Successivamente la peste arrivò in Provenza, in Borgogna, in Catalogna e quindi in tutta Europa.

Anche ai tempi di Muratori la prevenzione, ovvero il rimanere lontano dalle occasioni di contagio, era tenuta in grande considerazione, pur comportando non poche difficoltà: “il solo dover tenersi rinchiuso per settimane, o per mesi in casa (e tanto più se per ordine del Magistrato) è una penosissima prigionia, aggiunti tanti bisogni, che occorrono…”.

Nel trattato vengono ricordate le epidemie che colpirono Milano nel 1576 e nel 1630. Morirono migliaia di persone e poiché l’epidemia non accennava a diminuire vennero prese misure severissime: “… altro rimedio non si trovò per vederne il fine che quello di metter in quarantena, cioè di rinserrar nelle sue case per quaranta dì, tutto il Popolo sì nobile, come ignobile… “.

Come suggerito da Muratori, è auspicabile anche ridurre il numero delle persone residenti nelle città. Prima di tutto devono essere messi al bando “birbanti, vagabondi, cingani, questuanti, lebbrosi, impiagati”. Quindi deve essere permesso, almeno a coloro che ne hanno materiale possibilità, di ritirarsi nelle campagne: “hanno i Principi e Magistrati da permettere, che tutti i Cittadini, a’ quali non manchi la comodità di farlo, si ritirino alle loro ville, e al largo della campagna…”.

Eccezione deve essere fatta per tutti coloro che svolgono attività riferibili all’amministrazione pubblica oppure aventi finalità generali, come magistrati, medici, parroci, cerusici e notai. In particolare i Magistrati devono prendere tutte le precauzioni possibili per scongiurare il contagio: “che i Magistrati conservino ben se stessi per poter conservare gli altri. Perciò sia lor cura di far circondare la casa, dove abitano, o si adunano, con rastelli di legno, a’ quali niuno possa avvicinarsi, se non in lontananza di quindici passi… Uscendo di casa, vadano a cavallo, o in seggeta; parlino alle guardie, e all’altre persone, solamente da lontano”.

Il secondo libro del trattato viene dedicato all’esposizione dei vari rimedi contro la peste.

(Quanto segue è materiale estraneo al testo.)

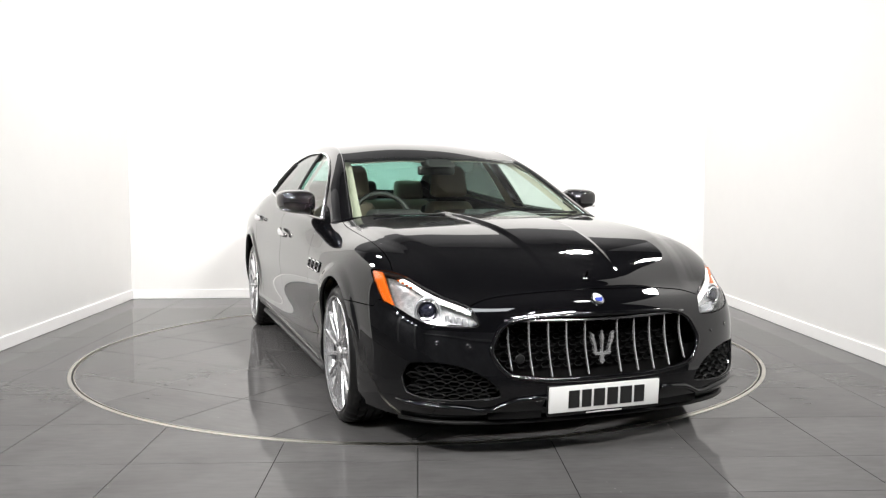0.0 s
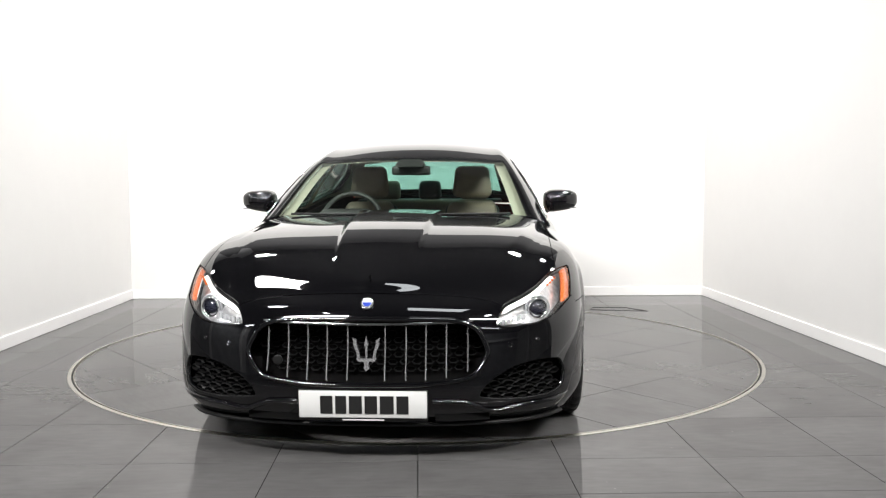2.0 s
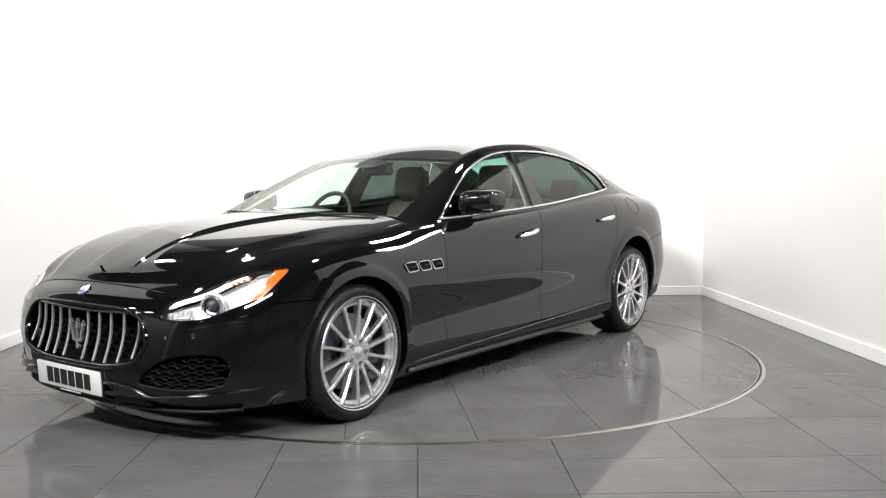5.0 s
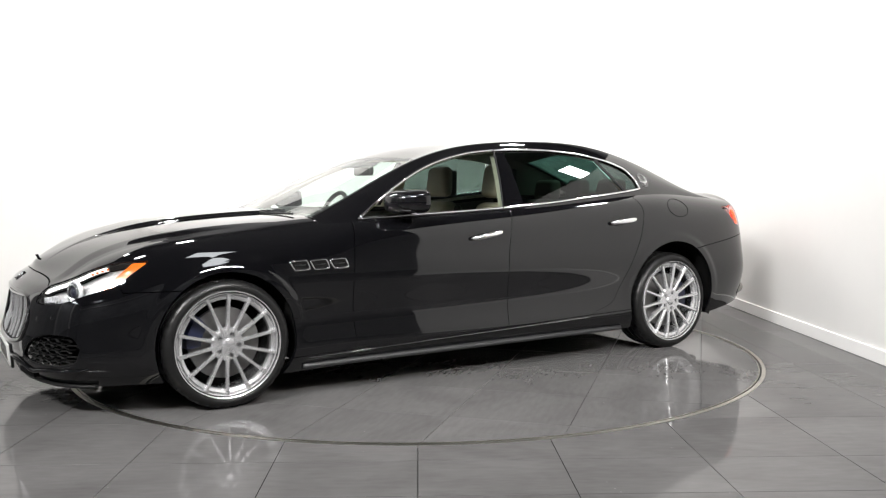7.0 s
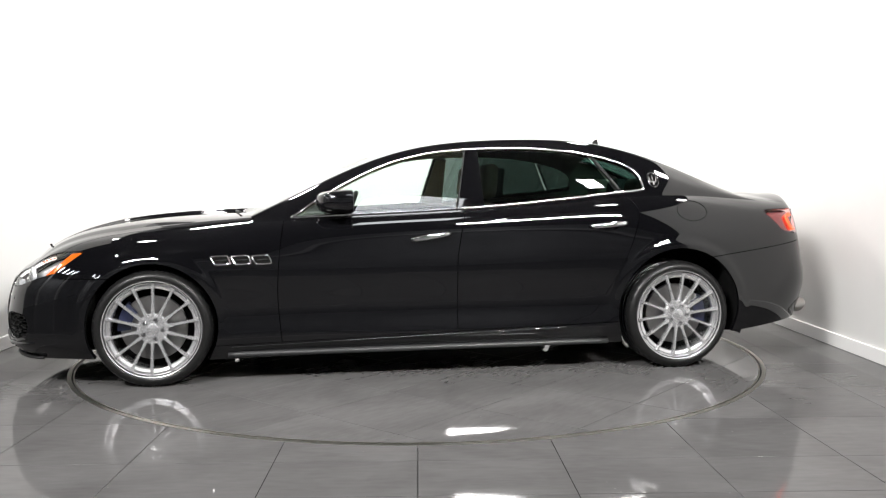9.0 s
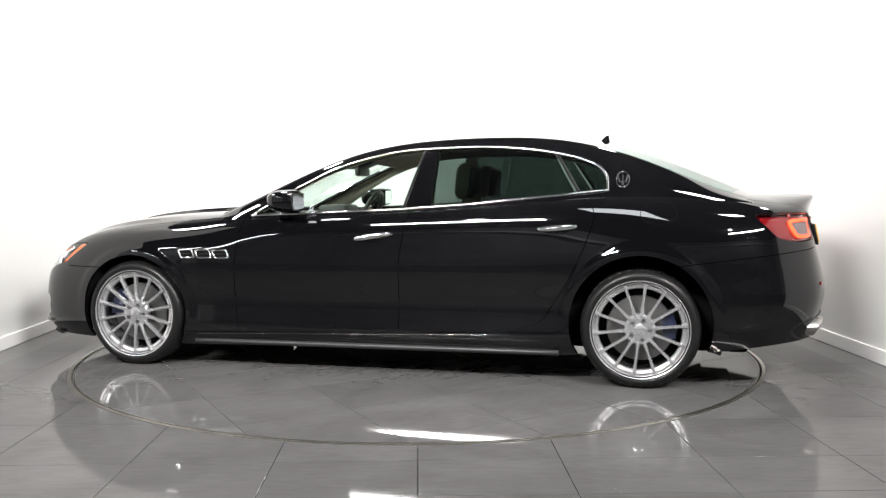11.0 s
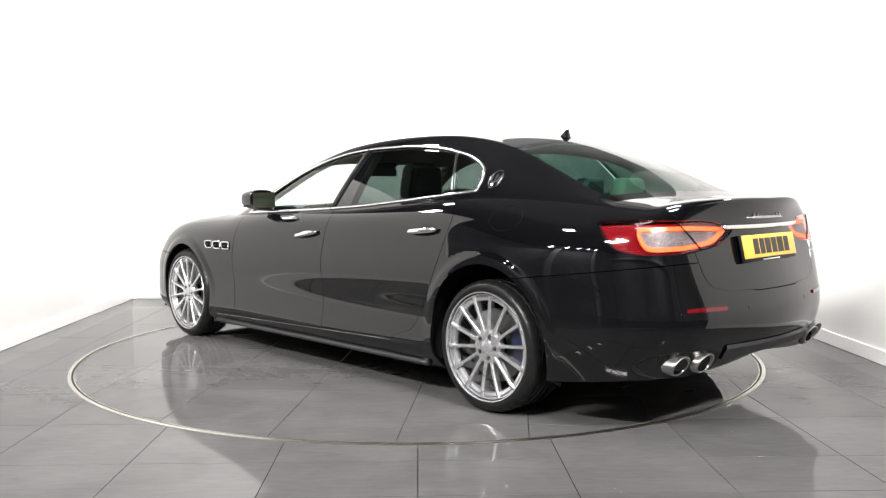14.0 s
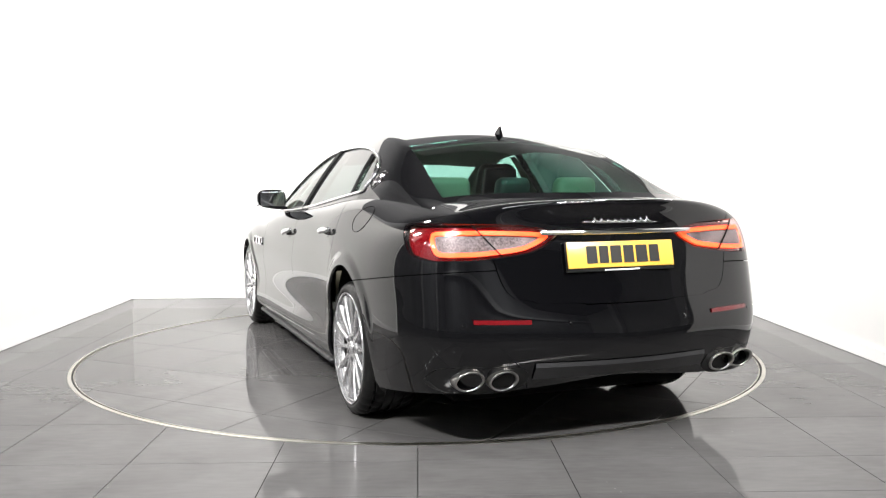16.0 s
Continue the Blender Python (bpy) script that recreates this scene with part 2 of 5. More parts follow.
# the dark hall that the bay opens on
wall("wall_hall_far", -9, 9, -13.15, -13, 5.0, DARKWALL, "dark grey wall of the hall")
wall("wall_hall_west", -9.15, -9, -13, BACK, 5.0, DARKWALL, "dark grey wall of the hall")
wall("wall_hall_east", 9, 9.15, -13, BACK, 5.0, PALEWALL, "pale painted brick wall of the hall")
wall("wall_hall_back_west", -9, -HALF - 0.15, BACK, BACK + 0.15, 5.0, DARKWALL, "dark grey wall of the hall")
wall("wall_hall_back_east", HALF + 0.15, 9, BACK, BACK + 0.15, 5.0, DARKWALL, "dark grey wall of the hall")
wall_over = piece("wall_over_bay", from_bm("wall_over_bay", box_bm(-HALF - 0.15, HALF + 0.15, BACK, BACK + 0.15, 3.14, 5.0), HALLCEILING))
tagged(wall_over, "dark grey wall above the bay", "wall", kind="structure")
# pillars and beam are added out of view, only to break up the car's reflections
for k, (px, py) in enumerate(((-8.6, -4.2), (-8.6, -8.6), (8.7, -9.4), (8.7, -4.6))):
    tagged(piece("pillar_%d" % (k + 1), from_bm("pillar", box_bm(px - 0.2, px + 0.2, py - 0.2, py + 0.2, 0, 5.0, 0.01), WALL)), "square white pillar added out of view for reflections in the car", "pillar", kind="structure")
tagged(piece("beam", from_bm("beam", box_bm(-9, 9, -12.85, -12.6, 3.5, 3.75), WALL)), "white beam added out of view for reflections in the car", "beam", kind="structure")
tagged(piece("ceiling", from_bm("ceiling", box_bm(-9, 9, -13, BACK, 5.0, 5.15), HALLCEILING)), "grey ceiling of the showroom hall", "ceiling", kind="structure")

# ---- floor of tiles round the turntable ----
R_TABLE = 2.252
floor = tagged(piece("floor", mesh_of("floor", [(-9, -13, -0.012), (9, -13, -0.012), (9, BACK, -0.012), (-9, BACK, -0.012)], [(0, 1, 2, 3)], GROUT, False)), "large grey porcelain floor tiles with thin dark joints", "floor", kind="structure")


def clip_poly(poly, f):
    """The parts of a flat polygon where f is positive."""
    out = []
    n = len(poly)
    for i in range(n):
        a, b = poly[i], poly[(i + 1) % n]
        fa, fb = f(a), f(b)
        if fa >= 0:
            out.append(a)
        if (fa >= 0) != (fb >= 0):
            s = fa / (fa - fb)
            out.append((a[0] + (b[0] - a[0]) * s, a[1] + (b[1] - a[1]) * s))
    return out


def slab(poly, z=0.0, depth=0.012, bev=0.0004):
    n = len(poly)
    cx, cy = sum(p[0] for p in poly) / n, sum(p[1] for p in poly) / n
    verts = [(cx + (p[0] - cx) * 0.996, cy + (p[1] - cy) * 0.996, z) for p in poly] + [(p[0], p[1], z - bev) for p in poly] + [(p[0], p[1], z - depth) for p in poly]
    faces = [tuple(range(n))]
    for k in (0, n):
        faces += [(k + i, k + n + i, k + n + (i + 1) % n, k + (i + 1) % n) for i in range(n)]
    return verts, faces


def dense(poly, step=0.06):
    out = []
    for i, a in enumerate(poly):
        b = poly[(i + 1) % len(poly)]
        k = max(1, int(math.hypot(b[0] - a[0], b[1] - a[1]) / step))
        out += [(a[0] + (b[0] - a[0]) * j / k, a[1] + (b[1] - a[1]) * j / k) for j in range(k)]
    return out


def ring_cut(poly, r, outside):
    """Cuts a cell by the table's rim: cells that cross it get points on the arc."""
    rad = [math.hypot(*p) for p in poly]
    if outside and min(rad) > r or not outside and max(rad) < r:
        inner = True
    else:
        inner = False
    pts = dense(poly)
    keep = [p for p in pts if (math.hypot(*p) > r) == outside]
    if len(keep) == len(pts):
        return poly if inner else pts
    if len(keep) < 3:
        return None
    out = []
    n = len(pts)
    for i in range(n):
        a, b = pts[i], pts[(i + 1) % n]
        fa, fb = (math.hypot(*a) > r) == outside, (math.hypot(*b) > r) == outside
        if fa:
            out.append(a)
        if fa != fb:
            ra, rb = math.hypot(*a), math.hypot(*b)
            s = (r - ra) / (rb - ra)
            c = (a[0] + (b[0] - a[0]) * s, a[1] + (b[1] - a[1]) * s)
            if fa:
                out.append(c)
            else:
                out.append(("arc", c))
    res, n = [], len(out)
    for i, p in enumerate(out):
        if isinstance(p[0], str):
            c = p[1]
            prev = res[-1] if res else next(q for q in reversed(out) if not isinstance(q[0], str))
            a0, a1 = math.atan2(prev[1], prev[0]), math.atan2(c[1], c[0])
            d = (a1 - a0 + math.pi) % (2 * math.pi) - math.pi
            k = max(1, int(abs(d) / 0.03))
            res += [(r * math.cos(a0 + d * j / k), r * math.sin(a0 + d * j / k)) for j in range(1, k)]
            res.append(c)
        else:
            res.append(p)
    return res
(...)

L’inventario risulta incredibilmente vasto: unguenti, profumi, soluzioni alcoliche e perfino amuleti.

Alcuni, e massimamente in Germania, esaltano, e danno per un presevativo maraviglioso, il portare in tempi di contagio sospeso al collo un rospo seccato, o bruciato, e ridotto in cenere, e chiuso in un sacchetto”.

Un rimedio non molto scientifico sul quale lo stesso Muratori nutre qualche dubbio: io per me non oserei affatto riprovare l’uso di quelli pretesi rimedi; ma dirò bene che non saprei fidarmene molto”.

Certamente più vicino alla nostra sensibilità moderna appare l’invito a non lasciarsi sopraffare dallo sconforto ed affrontare con serenità la difficile prova: “… le gagliarde passioni dell’animo, regnando il contagio, possono chiamarsi i primi beccamorti dell’Uomo. Gridano qui ad una voce tutti i medici, che specialmente la collera, la malinconia, e il terrore s’hanno a fuggire, come la Peste medesima, e doverli in loro vece dar luogo all’intrepidezza, ilarità, e quiete dell’animo… Ferita l’immaginazione, e messi in disordinato moto gli spiriti e gli umori da qualche spaventoso spettacolo, troppo agevolmente si prende il veleno pestilenziale, ed anche senza Peste si muore talvolta di pura costernazione, ed umor nero. Per lo contrario le osservazioni fatte ci assicurano, che i coraggiosi, gl’intrepidi, ed allegri sono men soggetti all’infezione… ”.